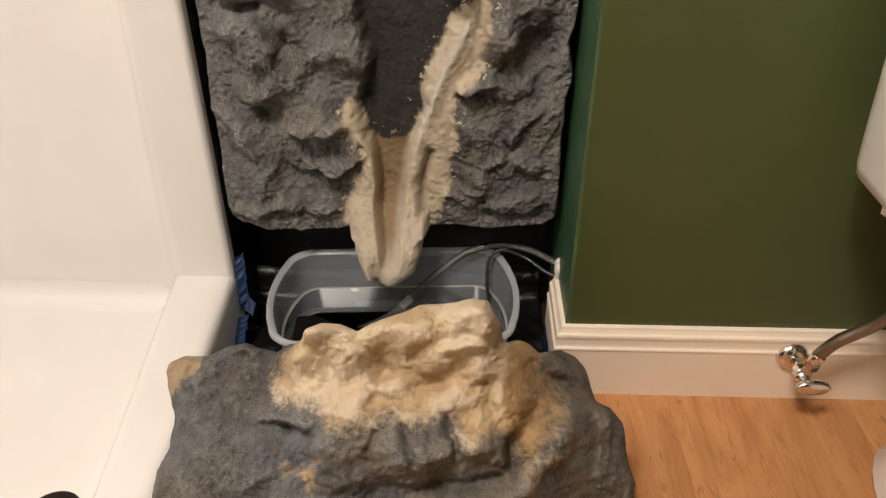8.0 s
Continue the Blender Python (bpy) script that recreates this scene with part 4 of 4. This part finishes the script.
def valve():
    owner = base("stop_valve", (0.312, -0.0135, 0.081), "chrome stop valve with an oval handle on the baseboard", "valve")
    owner.scale = (0.84, 0.84, 0.84)
    ax = (0, -1, 0)
    part("flange", turned([(0.026, 0.0), (0.0255, 0.003), (0.022, 0.008), (0.015, 0.012), (0.012, 0.0125)], (0, 0, 0), ax, 32), CHROME, owner, "round chrome wall flange")
    part("stub", turned([(0.008, 0.0), (0.008, 0.030)], (0, -0.012, 0), ax, 18), CHROME, owner)
    part("nut", turned([(0.0125, 0.0), (0.0135, 0.002), (0.0135, 0.012), (0.0125, 0.014)], (0, -0.030, 0), ax, 6), CHROME, owner, "", False)
    part("body", turned([(0.010, 0.0), (0.0125, 0.003), (0.0125, 0.012), (0.009, 0.014), (0.006, 0.022)], (0, -0.040, -0.002), ax, 22), CHROME, owner)
    part("outlet", turned([(0.009, 0.0), (0.009, 0.014), (0.0115, 0.015), (0.0115, 0.028), (0.008, 0.030)], (0.004, -0.046, 0.004), (0.22, -0.1, 0.95), 6), CHROME, owner, "", False)
    handle = [[(x, -0.062 - d, z - 0.004) for x, z in ((0.027 * q * math.cos(a) + 0.010, 0.0135 * q * math.sin(a)) for a in (2 * math.pi * k / 28 for k in range(28)))] for q, d in ((0.8, 0), (1, 0.002), (1, 0.010), (0.85, 0.013))]
    part("handle", loft(handle), CHROME, owner, "oval chrome handle")
    hose = [(0.3200, -0.0510, 0.104), (0.324, -0.0545, 0.122), (0.337, -0.060, 0.149), (0.355, -0.066, 0.170), (0.371, -0.074, 0.194), (0.384, -0.088, 0.233), (0.386, -0.100, 0.285), (0.362, -0.104, 0.335), (0.350, -0.100, 0.365)]
    owner = base("supply_hose", (0, 0, 0), "braided steel supply hose from the valve to the tank", "hose")
    part("braid", pipe(hose, 0.0084, 14, 10), BRAID, owner)
    part("ferrule", turned([(0.0085, 0.0), (0.0096, 0.002), (0.0096, 0.016), (0.0085, 0.018)], hose[0], (0.25, -0.2, 0.95), 16), CHROME, owner, "chrome ferrule")
    part("ferrule", turned([(0.0085, 0.0), (0.0096, 0.002), (0.0096, 0.016), (0.0085, 0.018)], hose[-2], (-0.3, 0.1, 0.95), 16), CHROME, owner, "chrome ferrule")


valve()


def scrap():
    rng = random.Random(12)
    bm = bmesh.new()
    grid = [[(-0.863 + 0.055 * u / 5 - 0.02 + 0.01 * v / 5, -0.030 + 0.045 * v / 5 - 0.02 * u / 5 - 0.01, 0.0545 + rng.uniform(0, 0.003) + 0.012 * (v / 5) * (u / 5)) for u in range(6)] for v in range(6)]
    loft(grid, closed=False, caps=False, bm=bm)
    ob = thing("paper_scrap", bm, PAPER, "small crumpled grey paper scrap in the shower pan", "paper", False)
    ob.modifiers.new("thick", "SOLIDIFY").thickness = 0.0006


scrap()


def lamp():
    owner = base("ceiling_lamp", (LAMP[0], LAMP[1], CEIL), "round flush ceiling lamp with warm glass", "lamp")
    part("rim", turned([(0.17, 0.0), (0.175, -0.02), (0.165, -0.035), (0.150, -0.035)], sides=40, caps=False), CHROME, owner)
    part("glass", turned([(0.150, -0.030), (0.145, -0.045), (0.135, -0.050)], sides=40, caps=False), GLOW, owner, "lit warm glass")


lamp()

# ---- floor: a slab, and laminate boards as single pieces ----
floor = thing("floor", box(-1.85, 1.65, -2.3, 0.32, -0.10, -0.0115), DRAIN_DARK, "warm oak laminate floor of single boards", "floor", False, "structure")
PLANK_W, PLANK_L = 0.128, 0.98
for col in range(-10, 16):
    for row in range(3):
        x0 = -0.488 + col * PLANK_W
        y1 = -0.0015 - row * PLANK_L + (0.33 * ((col * 2) % 3))
        top = -0.0015 if col >= 0 else -1.362
        lo, hi = max(y1 - PLANK_L, -2.2), min(y1, top)
        if hi - lo < 0.05 or x0 + PLANK_W > 1.57:
            continue
        board = finish("plank", box(-PLANK_W / 2 + 0.0001, PLANK_W / 2 - 0.0001, -(hi - lo) / 2 + 0.0002, (hi - lo) / 2 - 0.0002, -0.011, 0.0, 0.0003, 1), WOOD, False)
        board.location = (x0 + PLANK_W / 2, (lo + hi) / 2, 0)
        board.parent = floor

----

Copy out the listing exactly as it stands, but not the pictures.

8.0 s
Continue the Blender Python (bpy) script that recreates this scene with part 4 of 4. This part finishes the script.
def valve():
    owner = base("stop_valve", (0.312, -0.0135, 0.081), "chrome stop valve with an oval handle on the baseboard", "valve")
    owner.scale = (0.84, 0.84, 0.84)
    ax = (0, -1, 0)
    part("flange", turned([(0.026, 0.0), (0.0255, 0.003), (0.022, 0.008), (0.015, 0.012), (0.012, 0.0125)], (0, 0, 0), ax, 32), CHROME, owner, "round chrome wall flange")
    part("stub", turned([(0.008, 0.0), (0.008, 0.030)], (0, -0.012, 0), ax, 18), CHROME, owner)
    part("nut", turned([(0.0125, 0.0), (0.0135, 0.002), (0.0135, 0.012), (0.0125, 0.014)], (0, -0.030, 0), ax, 6), CHROME, owner, "", False)
    part("body", turned([(0.010, 0.0), (0.0125, 0.003), (0.0125, 0.012), (0.009, 0.014), (0.006, 0.022)], (0, -0.040, -0.002), ax, 22), CHROME, owner)
    part("outlet", turned([(0.009, 0.0), (0.009, 0.014), (0.0115, 0.015), (0.0115, 0.028), (0.008, 0.030)], (0.004, -0.046, 0.004), (0.22, -0.1, 0.95), 6), CHROME, owner, "", False)
    handle = [[(x, -0.062 - d, z - 0.004) for x, z in ((0.027 * q * math.cos(a) + 0.010, 0.0135 * q * math.sin(a)) for a in (2 * math.pi * k / 28 for k in range(28)))] for q, d in ((0.8, 0), (1, 0.002), (1, 0.010), (0.85, 0.013))]
    part("handle", loft(handle), CHROME, owner, "oval chrome handle")
    hose = [(0.3200, -0.0510, 0.104), (0.324, -0.0545, 0.122), (0.337, -0.060, 0.149), (0.355, -0.066, 0.170), (0.371, -0.074, 0.194), (0.384, -0.088, 0.233), (0.386, -0.100, 0.285), (0.362, -0.104, 0.335), (0.350, -0.100, 0.365)]
    owner = base("supply_hose", (0, 0, 0), "braided steel supply hose from the valve to the tank", "hose")
    part("braid", pipe(hose, 0.0084, 14, 10), BRAID, owner)
    part("ferrule", turned([(0.0085, 0.0), (0.0096, 0.002), (0.0096, 0.016), (0.0085, 0.018)], hose[0], (0.25, -0.2, 0.95), 16), CHROME, owner, "chrome ferrule")
    part("ferrule", turned([(0.0085, 0.0), (0.0096, 0.002), (0.0096, 0.016), (0.0085, 0.018)], hose[-2], (-0.3, 0.1, 0.95), 16), CHROME, owner, "chrome ferrule")


valve()


def scrap():
    rng = random.Random(12)
    bm = bmesh.new()
    grid = [[(-0.863 + 0.055 * u / 5 - 0.02 + 0.01 * v / 5, -0.030 + 0.045 * v / 5 - 0.02 * u / 5 - 0.01, 0.0545 + rng.uniform(0, 0.003) + 0.012 * (v / 5) * (u / 5)) for u in range(6)] for v in range(6)]
    loft(grid, closed=False, caps=False, bm=bm)
    ob = thing("paper_scrap", bm, PAPER, "small crumpled grey paper scrap in the shower pan", "paper", False)
    ob.modifiers.new("thick", "SOLIDIFY").thickness = 0.0006


scrap()


def lamp():
    owner = base("ceiling_lamp", (LAMP[0], LAMP[1], CEIL), "round flush ceiling lamp with warm glass", "lamp")
    part("rim", turned([(0.17, 0.0), (0.175, -0.02), (0.165, -0.035), (0.150, -0.035)], sides=40, caps=False), CHROME, owner)
    part("glass", turned([(0.150, -0.030), (0.145, -0.045), (0.135, -0.050)], sides=40, caps=False), GLOW, owner, "lit warm glass")


lamp()

# ---- floor: a slab, and laminate boards as single pieces ----
floor = thing("floor", box(-1.85, 1.65, -2.3, 0.32, -0.10, -0.0115), DRAIN_DARK, "warm oak laminate floor of single boards", "floor", False, "structure")
PLANK_W, PLANK_L = 0.128, 0.98
for col in range(-10, 16):
    for row in range(3):
        x0 = -0.488 + col * PLANK_W
        y1 = -0.0015 - row * PLANK_L + (0.33 * ((col * 2) % 3))
        top = -0.0015 if col >= 0 else -1.362
        lo, hi = max(y1 - PLANK_L, -2.2), min(y1, top)
        if hi - lo < 0.05 or x0 + PLANK_W > 1.57:
            continue
        board = finish("plank", box(-PLANK_W / 2 + 0.0001, PLANK_W / 2 - 0.0001, -(hi - lo) / 2 + 0.0002, (hi - lo) / 2 - 0.0002, -0.011, 0.0, 0.0003, 1), WOOD, False)
        board.location = (x0 + PLANK_W / 2, (lo + hi) / 2, 0)
        board.parent = floor